→ **AIM**: Write every line out verbatim and omit the pictures.

→ **SOURCE MATERIAL**:
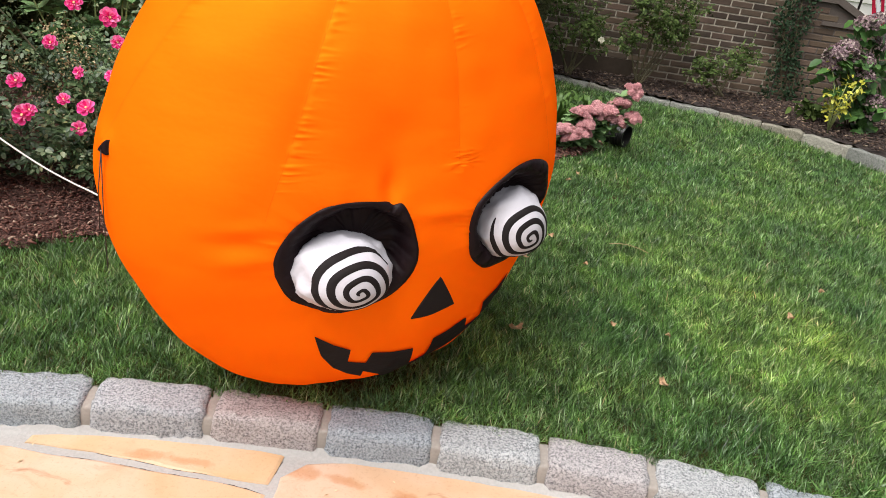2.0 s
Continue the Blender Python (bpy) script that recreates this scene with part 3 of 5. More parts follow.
def kerb_block(length, seed):
    bm = bmesh.new()
    nx, ny, nz = 15, 7, 7
    sx, sy, sz = length, 0.112, 0.15
    bmesh.ops.create_cube(bm, size=1)
    bmesh.ops.subdivide_edges(bm, edges=[e for e in bm.edges if abs(e.verts[0].co.x - e.verts[1].co.x) > 0.5], cuts=nx, use_grid_fill=True)
    bmesh.ops.subdivide_edges(bm, edges=[e for e in bm.edges if abs(e.verts[0].co.y - e.verts[1].co.y) > 0.5], cuts=ny, use_grid_fill=True)
    bmesh.ops.subdivide_edges(bm, edges=[e for e in bm.edges if abs(e.verts[0].co.z - e.verts[1].co.z) > 0.5], cuts=nz, use_grid_fill=True)
    for q in bm.verts:
        c = q.co * 2
        # rounded block: pull the corners in
        e = Vector((abs(c.x) ** 26, abs(c.y) ** 16, abs(c.z) ** 18))
        k = 1 / max(1.0, (e.x + e.y + e.z)) ** 0.09
        c = Vector((c.x * k ** 0.35, c.y * k * (1 - 0.06 * max(0, c.z)), c.z * k))
        p = Vector((c.x * sx / 2, c.y * sy / 2, c.z * sz / 2))
        p += noise.noise_vector(p * 20 + Vector((seed * 9.1, 0, 0))) * 0.0042 + noise.noise_vector(p * 48 + Vector((0, seed * 5.7, 0))) * 0.0045
        q.co = p
    me = bpy.data.meshes.new("granite_block")
    bm.to_mesh(me)
    bm.free()
    me.polygons.foreach_set("use_smooth", [True] * len(me.polygons))
    me.materials.append(MAT_PINK_GRANITE if seed in (2, 7, 13) else MAT_GRANITE)
    return me


for i, (a, b) in enumerate(zip(JOINT_X, JOINT_X[1:])):
    span = math.dist(on_kerb(a, KERB_R - 0.06, 0).translation, on_kerb(b, KERB_R - 0.06, 0).translation)
    rng = random.Random(i - 5)
    m = on_kerb((a + b) / 2, KERB_R - 0.033, -0.068 + rng.uniform(-0.004, 0.004)) @ pose(0, 0, 0, rng.uniform(-2, 2), rng.uniform(-1, 1), rng.uniform(-1, 1))
    part("granite_block", kerb_block(span - 0.016, i - 5), kerb, at=m)
for i, x in enumerate(JOINT_X):
    part("mortar_joint", soft_box("mortar_joint", 0.036, 0.118, 0.15, 0.008, MAT_KERB_JOINT, 0.004, 3, i), kerb, "", on_kerb(x, KERB_R - 0.022, -0.079))

# ---- patio of sandstone flags in grey mortar ----
patio = thing("patio", (0, 0, 0), "sunny buff sandstone flagstone patio with grey mortar joints", "patio", kind="structure")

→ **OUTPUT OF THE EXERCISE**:
2.0 s
Continue the Blender Python (bpy) script that recreates this scene with part 3 of 5. More parts follow.
def kerb_block(length, seed):
    bm = bmesh.new()
    nx, ny, nz = 15, 7, 7
    sx, sy, sz = length, 0.112, 0.15
    bmesh.ops.create_cube(bm, size=1)
    bmesh.ops.subdivide_edges(bm, edges=[e for e in bm.edges if abs(e.verts[0].co.x - e.verts[1].co.x) > 0.5], cuts=nx, use_grid_fill=True)
    bmesh.ops.subdivide_edges(bm, edges=[e for e in bm.edges if abs(e.verts[0].co.y - e.verts[1].co.y) > 0.5], cuts=ny, use_grid_fill=True)
    bmesh.ops.subdivide_edges(bm, edges=[e for e in bm.edges if abs(e.verts[0].co.z - e.verts[1].co.z) > 0.5], cuts=nz, use_grid_fill=True)
    for q in bm.verts:
        c = q.co * 2
        # rounded block: pull the corners in
        e = Vector((abs(c.x) ** 26, abs(c.y) ** 16, abs(c.z) ** 18))
        k = 1 / max(1.0, (e.x + e.y + e.z)) ** 0.09
        c = Vector((c.x * k ** 0.35, c.y * k * (1 - 0.06 * max(0, c.z)), c.z * k))
        p = Vector((c.x * sx / 2, c.y * sy / 2, c.z * sz / 2))
        p += noise.noise_vector(p * 20 + Vector((seed * 9.1, 0, 0))) * 0.0042 + noise.noise_vector(p * 48 + Vector((0, seed * 5.7, 0))) * 0.0045
        q.co = p
    me = bpy.data.meshes.new("granite_block")
    bm.to_mesh(me)
    bm.free()
    me.polygons.foreach_set("use_smooth", [True] * len(me.polygons))
    me.materials.append(MAT_PINK_GRANITE if seed in (2, 7, 13) else MAT_GRANITE)
    return me


for i, (a, b) in enumerate(zip(JOINT_X, JOINT_X[1:])):
    span = math.dist(on_kerb(a, KERB_R - 0.06, 0).translation, on_kerb(b, KERB_R - 0.06, 0).translation)
    rng = random.Random(i - 5)
    m = on_kerb((a + b) / 2, KERB_R - 0.033, -0.068 + rng.uniform(-0.004, 0.004)) @ pose(0, 0, 0, rng.uniform(-2, 2), rng.uniform(-1, 1), rng.uniform(-1, 1))
    part("granite_block", kerb_block(span - 0.016, i - 5), kerb, at=m)
for i, x in enumerate(JOINT_X):
    part("mortar_joint", soft_box("mortar_joint", 0.036, 0.118, 0.15, 0.008, MAT_KERB_JOINT, 0.004, 3, i), kerb, "", on_kerb(x, KERB_R - 0.022, -0.079))

# ---- patio of sandstone flags in grey mortar ----
patio = thing("patio", (0, 0, 0), "sunny buff sandstone flagstone patio with grey mortar joints", "patio", kind="structure")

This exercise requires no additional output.